Anyone who reads the news will have some idea of what has become of Dilworth School’s reputation in the past five years, of how the Auckland boarding school, established in 1906 to provide an education for disadvantaged boys, has been revealed as a place where hundreds of students were groomed and sexually abused by teachers, chaplains, tutors, housemasters and their associates.
It’s to the credit of The Lost Boys of Dilworth that it captures the scale and the human cost of that abuse without ever using shock for its own sake. In large part that’s because Mark Staufer, the writer and main voice of the programme, was a victim.
A broadcaster turned screenwriter, Staufer worked on the project for several years with the producer, Screentime, and for some time it wasn’t clear exactly what it would be. A documentary? A dramatic miniseries? They eventually settled on a docudrama blend, which feels a long way away from a standard current affairs documentary.
“I’m really glad that they did,” says Mary Durham. “I’ve worked as a journalist, but there was something within the story that needed to be told in a different way.”
Durham directed the interview segments of Lost Boys, working alongside Peter Burger, who directed the dramatic parts. They worked from what Burger describes as “a whole bunch of different kinds of creative ideas and stories and tendrils of stories that Mark had generated”, but with some clear rules.
“One thing that’s crucial in a docudrama is that the documentary side of it leads,” says Burger. “We’re doing truth in the case of the documentary side and on the drama side, [it’s] as close as we can get to truth. Everything on screen, we want to be able to say, ‘This is our very best version of what we understand to be the truth.’ So the drama can only ever follow the documentary.”
The two elements were built up in quite different ways. For Durham, who has previously worked on Beyond the Darklands and I Am (both “tough shows”, she says) it was a matter of “being there and listening” to her subjects, “being a vessel, I think, for them to channel what they want to say”.
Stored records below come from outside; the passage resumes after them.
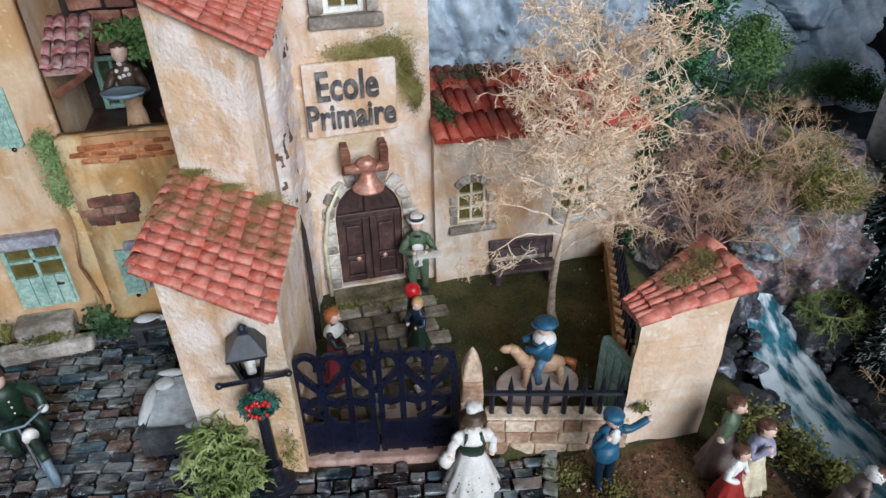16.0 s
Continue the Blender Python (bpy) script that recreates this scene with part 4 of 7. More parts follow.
# ---- cafe with its recessed neighbour ----
cafe = thing("cafe_house", 0, 0, 0, label="white and pink timbered corner cafe with blue awnings", category="house")
CY = 47.6
bm = B()
slab(bm, -22.8, -14.3, 0, 24, 0.8, [(-21.2, -15.6, 2.0, 5.6), (-20.1, -17.9, 11.3, 13.9), (-21.6, -19.6, 16.6, 19.6)], seed=51, top=lambda x: 16.2 + (-14.3 - x) * 1.1 if x > -18.5 else 26)
part("front_wall", bm, M_white, cafe, m=pose(0, CY * CM, 0))
bm = B()
slab(bm, 0, 4.2, 0, 16.2, 0.6, seed=52)
part("side_wall", bm, M_white, cafe, m=pose(-14.4 * CM, CY * CM, 0, 0, 0, 58))
for x0, x1, z0, z1 in ((-15.2, -14.1, 0, 16.1), (-23.0, -22.1, 0, 16.1), (-22.1, -15.2, 15.3, 16.1), (-22.1, -15.2, 9.2, 10.0), (-21.6, -21.1, 0, 5.6)):
    bm = B()
    box(bm, x0, x1, CY - 0.35, CY + 0.25, z0, z1, 0.1, jitter=0.07)
    part("timber", bm, M_pink, cafe)
bricks(cafe, -17.7, -15.3, 11.2, 13.9, CY - 0.02, 2.1, 0.85, M_pink, 1.0, seed=16)
cased_window(cafe, -20.1, -17.9, 11.3, 13.9, CY + 0.15, 2, 1, M_cream_paint, M_dark, 0.15)
bm = B()
for k in range(-4, 8):
    for s in (-1, 1):
        a, b = Vector((-20.1, 11.3)), Vector((-17.9, 13.9))
        x0 = -20.1 + 0.5 * k
        p, q = Vector((x0, 11.3 if s > 0 else 13.9)), Vector((x0 + 1.3 * 1.3, 13.9 if s > 0 else 11.3))
        t0 = max(0.0, (a.x - p.x) / (q.x - p.x))
        t1 = min(1.0, (b.x - p.x) / (q.x - p.x))
        if t1 > t0:
            u, w = p.lerp(q, t0), p.lerp(q, t1)
            tube(bm, [(u.x, CY + 0.12, u.y), (w.x, CY + 0.12, w.y)], 0.045, 4)
part("lattice", bm, M_cream_paint, cafe)
bm = B()
prism(bm, [(-20.6, 14.1), (-17.4, 14.1), (-17.6, 14.5), (-19.0, 15.9), (-20.4, 14.5)], CY - 0.4, CY + 0.1, axis="y")
part("window_pediment", bm, M_white_paint, cafe)
cased_window(cafe, -21.6, -19.6, 16.6, 19.6, CY + 0.2, 1, 1, M_pink, M_glass_green, 0.3)
bm = B()
box(bm, -20.6, -16.2, CY - 0.9, CY, 10.1, 10.5, 0.08)
box(bm, -20.6, -16.2, CY - 0.9, CY - 0.75, 10.5, 10.9, 0.05)
part("flower_shelf", bm, M_white_paint, cafe)
r = random.Random(4)
bm = B()
for k in range(16):
    blob(bm, r.uniform(-20.3, -17.0), CY - 0.5 + r.uniform(-0.2, 0.2), 10.75 + r.uniform(0, 0.2), 0.35, 0.3, 0.25, rough=0.3, u=7, v=5)
part("snow_on_shelf", bm, M_snow, cafe, smooth=True)
bm = B()
box(bm, -21.1, -15.4, CY - 0.25, CY + 3.0, 1.3, 2.0, 0.08)
box(bm, -21.5, -15.3, CY - 1.3, CY + 0.2, 2.0, 2.6, 0.1)
part("counter", bm, M_darkred, cafe)
bm = B()
box(bm, -21.4, -15.4, CY + 3.0, CY + 3.2, 0, 6.5)
part("interior_wall", bm, M_darkred, cafe)
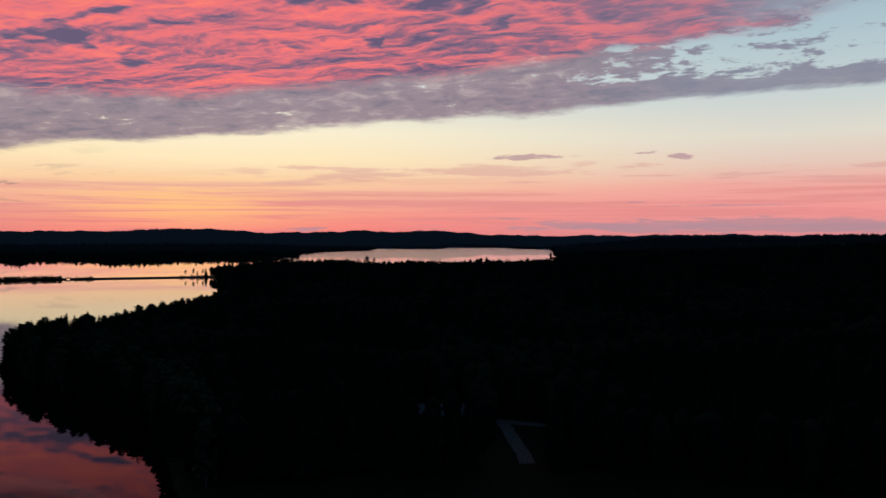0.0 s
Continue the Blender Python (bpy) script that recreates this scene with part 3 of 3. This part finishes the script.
def holder(name, m, label, category, group=""):
    ob = new(name)
    ob.matrix_basis = m
    return tagged(ob, label, category, group)


def tube(bm, pts, rads, seg=7):
    """A tapered tube through pts."""
    rings = []
    for k, (p_, r_) in enumerate(zip(pts, rads)):
        p_ = Vector(p_)
        d_ = (Vector(pts[min(k + 1, len(pts) - 1)]) - Vector(pts[max(k - 1, 0)])).normalized()
        a_ = d_.orthogonal().normalized()
        b_ = d_.cross(a_)
        rings.append([bm.verts.new(p_ + r_ * (math.cos(t_) * a_ + math.sin(t_) * b_)) for t_ in [6.2832 * m / seg for m in range(seg)]])
    for r0, r1 in zip(rings, rings[1:]):
        for m in range(seg):
            bm.faces.new((r0[m], r0[(m + 1) % seg], r1[(m + 1) % seg], r1[m]))
    bm.faces.new(rings[-1])
    bm.faces.new(rings[0][::-1])


def box(bm, x0, x1, y0, y1, z0, z1):
    v = [bm.verts.new((x, y, z)) for z in (z0, z1) for x, y in ((x0, y0), (x1, y0), (x1, y1), (x0, y1))]
    for f in ((3, 2, 1, 0), (4, 5, 6, 7), (0, 1, 5, 4), (1, 2, 6, 5), (2, 3, 7, 6), (3, 0, 4, 7)):
        bm.faces.new([v[i] for i in f])


def leaf(bm, c, size, r):
    a_ = Vector((r.gauss(0, 1), r.gauss(0, 1), r.gauss(0, 0.6))).normalized()
    b_ = a_.orthogonal().normalized()
    b_.rotate(Matrix.Rotation(r.uniform(0, 6.28), 3, a_))
    c = Vector(c)
    q_ = [bm.verts.new(c + size * k) for k in (a_ * 1.2, b_ * 0.7, -a_, -b_ * 0.7)]
    bm.faces.new(q_)


def spruce_tree(r, h):
    """Trunk and crown meshes of a spruce h metres high."""
    tr, cr = bmesh.new(), bmesh.new()
    lean = r.uniform(-.15, .15)
    tube(tr, [(0, 0, -0.4), (lean * .3, 0, h * 0.4), (lean, 0, h * 0.97)], [h * 0.013, h * 0.008, 0.02], 7)
    wide = h * r.uniform(0.19, 0.25)
    n = int(h * 1.7)
    for k in range(n):
        u = k / n
        z = h * (0.07 + 0.91 * u)
        reach = wide * (1 - u) ** 0.68 * r.uniform(0.75, 1.2) + 0.16
        arms = 8 if u < 0.6 else 6
        ph = r.uniform(0, 6.28)
        for m in range(arms):
            a_ = ph + m * 6.283 / arms + r.uniform(-.25, .25)
            l_ = reach * r.uniform(0.65, 1.2)
            d_ = Vector((math.cos(a_), math.sin(a_), 0))
            s_ = Vector((-d_.y, d_.x, 0)) * l_ * r.uniform(0.2, 0.32)
            o = Vector((lean * u, 0, z))
            droop = l_ * r.uniform(0.25, 0.5)
            mid = o + d_ * l_ * 0.55 - Vector((0, 0, droop * 0.4))
            tip = o + d_ * l_ - Vector((0, 0, droop * 0.8))
            v0, v1, v2, v3 = (cr.verts.new(q_) for q_ in (o + Vector((0, 0, 0.15 * l_)), mid + s_, tip, mid - s_))
            cr.faces.new((v0, v1, v2))
            cr.faces.new((v0, v2, v3))
            v4 = cr.verts.new(mid - Vector((0, 0, l_ * 0.32)))
            cr.faces.new((v0, v2, v4))
    return tr, cr


def broad_tree(r, h, kind):
    """Trunk (with limbs) and crown of a pine, birch or shrub."""
    tr, cr = bmesh.new(), bmesh.new()
    base = {"pine": 0.40, "birch": 0.16, "bush": 0.05}[kind]
    wide = h * {"pine": 0.17, "birch": 0.19, "bush": 0.42}[kind] * r.uniform(0.85, 1.15)
    bend = (r.uniform(-.03, .03) * h, r.uniform(-.03, .03) * h)
    tube(tr, [(0, 0, -0.4), (bend[0] * .4, bend[1] * .4, h * 0.45), (bend[0], bend[1], h * 0.93)], [h * 0.013, h * 0.009, 0.03], 7)
    for k in range({"pine": 46, "birch": 66, "bush": 24}[kind]):
        u = r.uniform(0, 1) ** 0.9
        z = h * (base + (0.95 - base) * u)
        prof = math.sin(math.pi * min(0.97, 0.18 + 0.8 * u)) ** 0.6 if kind != "pine" else (1.0 - 0.74 * u)
        a_, q_ = r.uniform(0, 6.28), wide * prof * r.uniform(0.25, 1.0)
        c = Vector((bend[0] * u + q_ * math.cos(a_), bend[1] * u + q_ * math.sin(a_), z))
        tube(tr, [(bend[0] * u * .9, bend[1] * u * .9, z - q_ * (0.25 if kind == "pine" else 0.6)), tuple(c)], [h * 0.003, 0.012], 3)
        rad = h * r.uniform(0.026, 0.056) * (1.3 if kind == "bush" else 1.0)
        for m in range(17):
            w = Vector((r.gauss(0, 1), r.gauss(0, 1), r.gauss(0, 0.65))).normalized() * rad * r.uniform(0.3, 1.25)
            leaf(cr, c + w, h * r.uniform(0.018, 0.032) * (2.6 if kind == "bush" else 1.0), r)
    return tr, cr


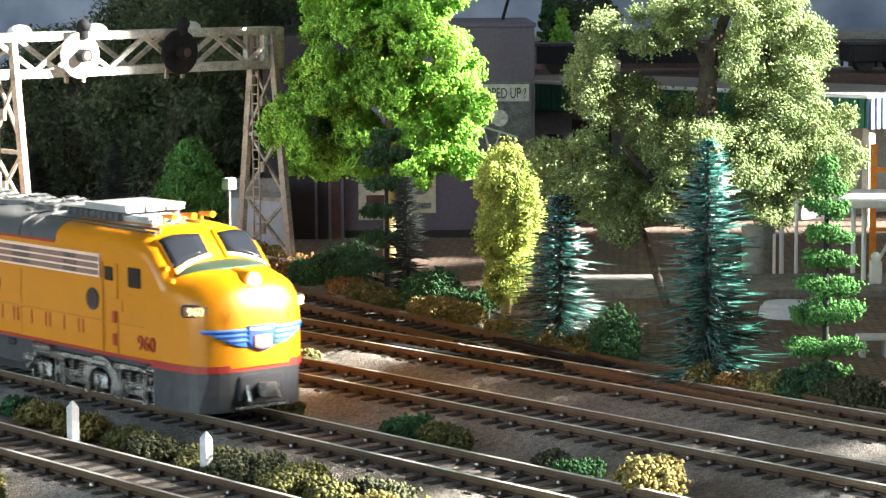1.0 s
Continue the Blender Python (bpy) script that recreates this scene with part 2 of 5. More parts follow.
# ---- room ----
def room():
    def slab(name, x0, x1, y0, y1, z0, z1, mat="plaster", label="unseen plain painted plaster room wall"):
        bm = bmesh.new()
        box(bm, x0, x1, y0, y1, z0, z1)
        return tagged(part(name, bm, mat, None, label), kind="structure", category="wall" if mat == "plaster" else "floor")
    slab("floor", -3.4, 1.7, -2.5, 3.1, -1.1, -1.0, "floorboard", "grey carpeted room floor")
    slab("ceiling", -3.4, 1.7, -2.5, 3.1, 2.0, 2.1, label="plain white room ceiling")
    slab("wall_west", -3.4, -3.3, -2.5, 3.1, -1.0, 2.0)
    slab("wall_north", -3.3, 1.6, 3.0, 3.1, -1.0, 2.0)
    # south wall with an assumed, unseen wide window behind the camera
    for x0, x1, z0, z1 in ((-3.3, -1.95, -1.0, 2.0), (0.75, 1.6, -1.0, 2.0), (-1.95, 0.75, -1.0, -0.05), (-1.95, 0.75, 1.15, 2.0)):
        slab("wall_south", x0, x1, -2.5, -2.4, z0, z1)
    # unseen east wall, slotted only to shape where sunlight falls on the layout
    y = -2.4
    for y0, y1, z0, zh in SUN_SLOTS:
        if y0 > y:
            slab("sun_mask_east", 1.6, 1.61, y, y0, -1.0, 2.0)
        slab("sun_mask_east", 1.6, 1.61, y0, y1, -1.0, z0)
        slab("sun_mask_east", 1.6, 1.61, y0, y1, zh, 2.0)
        y = y1
    slab("sun_mask_east", 1.6, 1.61, y, 3.0, -1.0, 2.0)
    for y0, y1, z0, z1 in SUN_STOPS:
        slab("sun_mask_east", 1.6, 1.61, y0, y1, z0, z1)


# added slots that place the sun patches: y from, y to, sill, head
SUN_SLOTS = ((1.978, 2.014, 1.10, 1.292), (2.014, 2.030, 1.296, 1.325), (2.036, 2.052, 1.262, 1.345), (2.066, 2.080, 1.312, 1.350), (2.080, 2.102, 1.10, 1.275), (2.102, 2.112, 1.378, 1.75),
                 (2.112, 2.145, 1.344, 1.75), (2.145, 2.200, 1.366, 1.75), (2.200, 2.235, 1.292, 1.75), (2.235, 2.278, 1.390, 1.75), (2.278, 2.295, 1.350, 1.75), (2.295, 2.335, 1.366, 1.75), (2.335, 2.400, 1.378, 1.75), (2.400, 2.445, 1.410, 1.75),
                 (2.445, 2.532, 1.450, 1.75), (2.532, 2.560, 1.405, 1.75), (2.560, 2.665, 1.485, 1.75), (2.810, 2.900, 1.30, 1.56))
# added stops that block sun in the slots: y from, y to, z from, z to
SUN_STOPS = ((2.475, 2.505, 1.450, 1.535), (2.505, 2.532, 1.450, 1.75), (2.532, 2.560, 1.45, 1.75))
room()


# ---- ground ----
TRACKS = (-0.0625, 0.0, 0.0605, 0.1130)


def ground_height(x, y):
    near = min(abs(y - c) for c in TRACKS)
    z = -0.0026 - 0.0032 * min(1.0, max(0.0, (near - 0.0155) / 0.010))
    if y > 0.125:
        z = -0.0034
    return z + (0.0002 if near < 0.0155 else 0.0007) * noise.noise(Vector((x * 60, y * 60, 0))) + 0.0003 * noise.noise(Vector((x * 260, y * 260, 3)))


def ground():
    xs = np.concatenate([np.linspace(-2.9, -1.1, 60, endpoint=False), np.linspace(-1.1, -0.25, 420, endpoint=False), np.linspace(-0.25, 1.2, 50)])
    ys = np.concatenate([np.linspace(-0.16, 0.26, 230, endpoint=False), np.linspace(0.26, 2.1, 60)])
    v = [(x, y, ground_height(x, y) if y < 0.3 else -0.0034) for x in xs for y in ys]
    n = len(ys)
    f = [(i * n + j, (i + 1) * n + j, (i + 1) * n + j + 1, i * n + j + 1) for i in range(len(xs) - 1) for j in range(n - 1)]
    ob = solid("ground", v, f, "ballast", None, "grey sandy ballast and scenic earth of the layout", True)
    tagged(ob, category="ground", kind="structure")
    bm = bmesh.new()
    box(bm, -2.9, 1.2, -0.16, -0.14, -0.14, -0.005)
    box(bm, -2.9, 1.2, -0.14, 2.1, -0.14, -0.012)
    tb = tagged(part("layout_table", bm, "brownsteel", None, "brown timber layout table under the scenery"), category="table")
    for x in (-2.75, -0.85, 1.05):
        for y in (0.0, 1.95):
            bm = bmesh.new()
            box(bm, x - 0.045, x + 0.045, y - 0.045, y + 0.045, -1.0, -0.14, 0.004)
            part("leg", bm, "brownsteel", tb)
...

Burger, meanwhile, had the complexities of casting, where the production came up with a significant win in Theo Rimmer Riley, who compellingly plays Staufer aged 8 and 9. But, he says, involving children in a story of this nature required care in itself. “There was a lot of work done by, first, our casting director and then, through all rehearsals and on set, by Bree Peters, who was the intimacy co-ordinator,” says Burger.
“We put a lot of attention on these kids having the feeling that when they came out of the experience, they’d had a good time; they did acting.
“Everyone who had to touch each other on screen, whether they were 8 years old, or 50 years old, would say, ‘Okay, so you’re allowed to touch me, here, here and here. You’re not allowed to touch me here, here and here.’ The other person would repeat that understanding.
“Those sorts of rules are set and the kid goes, ‘Great, I know what is going to happen. I know exactly where he’s going to touch me, I know where he’s never going to touch me.’ So they could feel safe and do their acting, knowing that it wasn’t going to slip into anywhere unclear.”
Rimmer Riley’s mother, Jodi Rimmer, also appears, playing Mrs Morgan, the English teacher whose classes offered Staufer a rare refuge. Her scene is immediately followed by an interview with the real Mrs Morgan, who recalls teaching a clever, restless boy.
“It’s a technique in docudrama: the drama starts a scenario and makes you ask a question: was she real? Was she an amalgamation of people? And bang, there she is,” says Burger. “If you do it the other way around, it feels much more like re-enactments, it feels a bit cheaper.”
Sixty-year-old Staufer emerges as a gifted communicator talking about the worst possible things. While most of his generation in the early 1970s were experiencing a modern, liberal education, he was trapped in an environment where abuse – physical, sexual, emotional – was systemic and pervasive, not only covered up but enabled over decades.
“You can imagine how hard it is to try to extract that story from yourself, having experienced that,” says Durham. “You’re reliving it. So I think it was a very challenging place for Mark to return to.”
There are times when Staufer can express satisfaction in his recollections – especially in finally managing to get himself expelled at the age of 16 – and others when he is vulnerable, clearly crushed by what he has to remember.
“That was his challenge to himself,” says Burger. “That’s what he wanted to do. But it’s also a credit to Mary in the interviewing process of helping him get to where he needed to be.”
The Lost Boys of Dilworth deserves to be seen and contemplated. The board of the school will presumably be doing both. Dilworth has been running a newspaper ad campaign emphasising its new principal’s commitment to “change”.
“I personally think they’re trying to front-foot this docudrama,” says Durham. “And I don’t think they like it. But you know, this is all about shining light in dark spaces. And that’s so important if true healing is to happen. You might laugh at the idea, but I think if they supported this, it would show what their intentions really are, 100%.”
The Lost Boys of Dilworth, TVNZ 1, Sunday, April 14, 8.30pm.